═══ DATA ═══
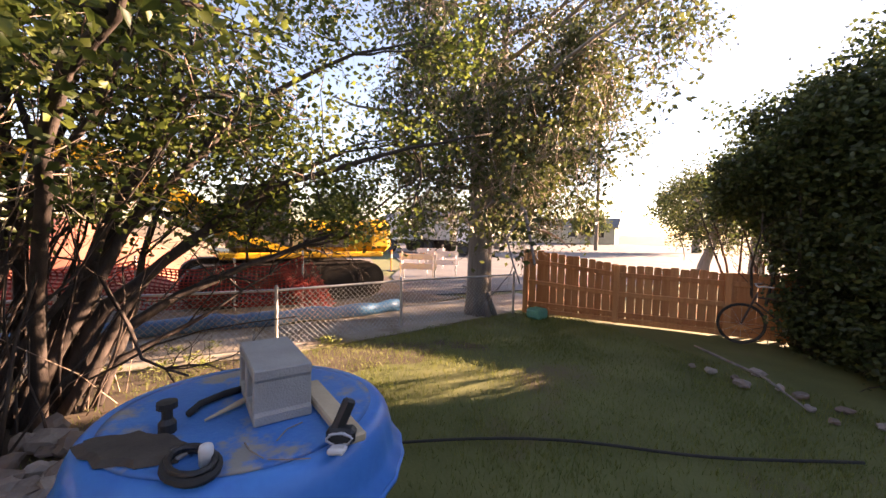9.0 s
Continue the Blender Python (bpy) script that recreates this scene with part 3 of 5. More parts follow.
# ---- trees ----
def lilac_stems():
    """The many-stemmed lilac behind the work table."""
    rng = np.random.default_rng(11)
    t = empty("lilac_bush", "tall many-stemmed lilac with thin dark trunks and sparse leaves", "bush", (6.7, -0.3, 0))
    off = Vector((6.7, -0.3, 0))
    wood, tips, low = Wood(), [], []
    spots = [(6.35, 1.35), (6.5, 1.15), (6.55, 0.85), (6.7, 0.55), (6.6, 0.25), (6.75, 0.0), (6.6, -0.25), (6.85, -0.3), (6.7, -0.6), (6.95, -0.75), (6.8, -0.95), (7.0, -1.1), (7.15, -1.3), (6.85, -1.35), (7.2, -1.6), (6.5, -0.75), (6.45, 0.55), (7.05, 0.3), (6.35, -0.1), (6.6, 1.5), (7.15, -0.9), (6.4, -1.1), (7.3, -1.25), (6.9, 0.9)]
    for i, (x, y) in enumerate(spots):
        r = rng.uniform(0.03, 0.058)
        lean = Vector((rng.uniform(-0.35, 0.25), (y + 0.3) * 0.16 + rng.uniform(-0.22, 0.22), 1))
        pts = wander(rng, (x - off.x, y - off.y, -0.05), lean, rng.uniform(3.4, 5.0), 9, 0.12, 0.03)
        wood.limb(pts, r, r * 0.35, 7)
        branch_out(rng, wood, pts, r * 0.7, tips, 3, 1.5, 0.75, 4, 0.03, 5, 0.36)
    limbs = [
        ([(6.8, -0.25, 0), (6.78, -0.3, 1.0), (6.75, -0.3, 1.9), (6.65, -0.15, 2.3), (6.62, -0.3, 2.9), (6.55, -0.45, 3.9), (6.5, -0.5, 5.0)], 0.10),
        ([(7.2, -1.3, 0), (7.3, -1.6, 0.55), (7.5, -2.2, 0.95), (7.7, -3.1, 1.35), (7.9, -4.0, 1.7), (8.1, -5.0, 2.5)], 0.07),
        ([(7.2, -1.3, 0), (7.2, -1.7, 0.9), (7.2, -2.4, 1.55), (7.17, -3.06, 2.07), (6.95, -4.5, 2.6), (6.8, -5.4, 2.8)], 0.075),
        ([(7.0, -1.3, 0), (6.6, -1.5, 1.1), (5.9, -1.9, 1.9), (5.2, -2.3, 2.4), (4.65, -2.95, 2.9), (4.3, -3.7, 3.35), (4.1, -4.6, 3.75), (4.15, -5.6, 4.0)], 0.055),
        ([(6.9, -0.9, 0), (6.8, -1.2, 1.2), (6.6, -1.7, 2.2), (6.44, -2.23, 3.17), (6.1, -2.9, 4.1), (5.9, -3.6, 5.2)], 0.04),
        ([(6.7, -0.8, 0), (6.35, -1.0, 1.4), (5.95, -1.15, 2.35), (5.6, -1.4, 2.75), (5.2, -2.05, 3.05), (4.85, -2.8, 3.6), (4.7, -3.5, 4.2)], 0.075),
        ([(7.1, -1.4, 0), (7.3, -2.0, 1.2), (7.6, -2.9, 2.1), (7.8, -3.8, 2.6), (8.0, -4.8, 2.9)], 0.05),
        ([(6.9, -1.2, 0), (7.0, -1.9, 1.6), (7.1, -2.8, 2.8), (7.2, -3.9, 3.6), (7.2, -5.0, 4.0)], 0.055),
        ([(7.25, -1.4, 0), (7.35, -1.75, 0.35), (7.6, -2.5, 0.75), (7.8, -3.3, 1.3)], 0.045),
        ([(6.4, 0.1, 0), (6.0, 0.4, 1.4), (5.4, 0.6, 2.6), (4.8, 0.3, 3.6), (4.3, -0.5, 4.3)], 0.045),
    ]
    for pts, r in limbs:
        fine = []
        for a, b in zip(pts, pts[1:]):
            a, b = Vector(a) - off, Vector(b) - off
            for k in range(3):
                fine.append(a.lerp(b, k / 3) + Vector(rng.normal(size=3)) * 0.018)
        fine.append(Vector(pts[-1]) - off)
        wood.limb(fine, r, r * 0.1, 8)
        branch_out(rng, wood, fine, r * 0.55, low, 3, 1.05, 0.75, 5, 0.0, 5, 0.42)
    # thin dark suckers among the trunks
    for _ in range(110):
        x, y = spots[rng.integers(len(spots))]
        pts = wander(rng, (x - off.x + rng.normal() * 0.16, y - off.y + rng.normal() * 0.16, -0.03), (rng.normal() * 0.22 - 0.05, (y + 0.3) * 0.1 + rng.normal() * 0.22, 1), rng.uniform(1.2, 3.4), 6, 0.14)
        r = rng.uniform(0.008, 0.02)
        wood.limb(pts, r, r * 0.35, 5)
    # dry whips round the foot
    twig = Wood()
    for _ in range(70):
        x, y = spots[rng.integers(len(spots))]
        pts = wander(rng, (x - off.x + rng.normal() * 0.2, y - off.y + rng.normal() * 0.2, -0.02), (rng.normal() * 0.2, rng.normal() * 0.2, 1), rng.uniform(0.6, 2.7), 5, 0.15)
        twig.limb(pts, rng.uniform(0.004, 0.009), 0.002, 4)
    for k in rng.integers(len(tips), size=3600):
        p = tips[k]
        if p[2] > 1.5:
            d = Vector(rng.normal(size=3)) * 0.12 + Vector((0, 0, 0.08))
            twig.limb([p, Vector(p) + d * 0.6 + Vector(rng.normal(size=3)) * 0.015, Vector(p) + d * 1.5], 0.0055, 0.002, 3)
    wood.make("trunk", M["bark"], t)
    twig.make("twig", M["twig"], t, kind="stuff")
    c = np.array([tuple(p) for p in tips])
    c = c[(c[:, 2] > 1.55)]
    c = np.concatenate([c + rng.normal(size=c.shape) * 0.10 for _ in range(6)])
    keep = rng.random(len(c)) < min(1.0, 30000 / len(c))
    d = np.array([tuple(p) for p in low])
    d = d[d[:, 2] > 1.6]
    d = np.concatenate([d + rng.normal(size=d.shape) * 0.11 for _ in range(8)])
    c = np.concatenate([c[keep], d[rng.random(len(d)) < min(1.0, 22000 / len(d))]])
    leaf_cloud("crown", c, 0.064, M["leaf"], t, rng, slim=0.66)
    return t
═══
GIVEN PROBLEM
Copy out every line of the listing that includes the string "with".

SOLUTION TO THIS TASK
Continue the Blender Python (bpy) script that recreates this scene with part 3 of 5. More parts follow.
    t = empty("lilac_bush", "tall many-stemmed lilac with thin dark trunks and sparse leaves", "bush", (6.7, -0.3, 0))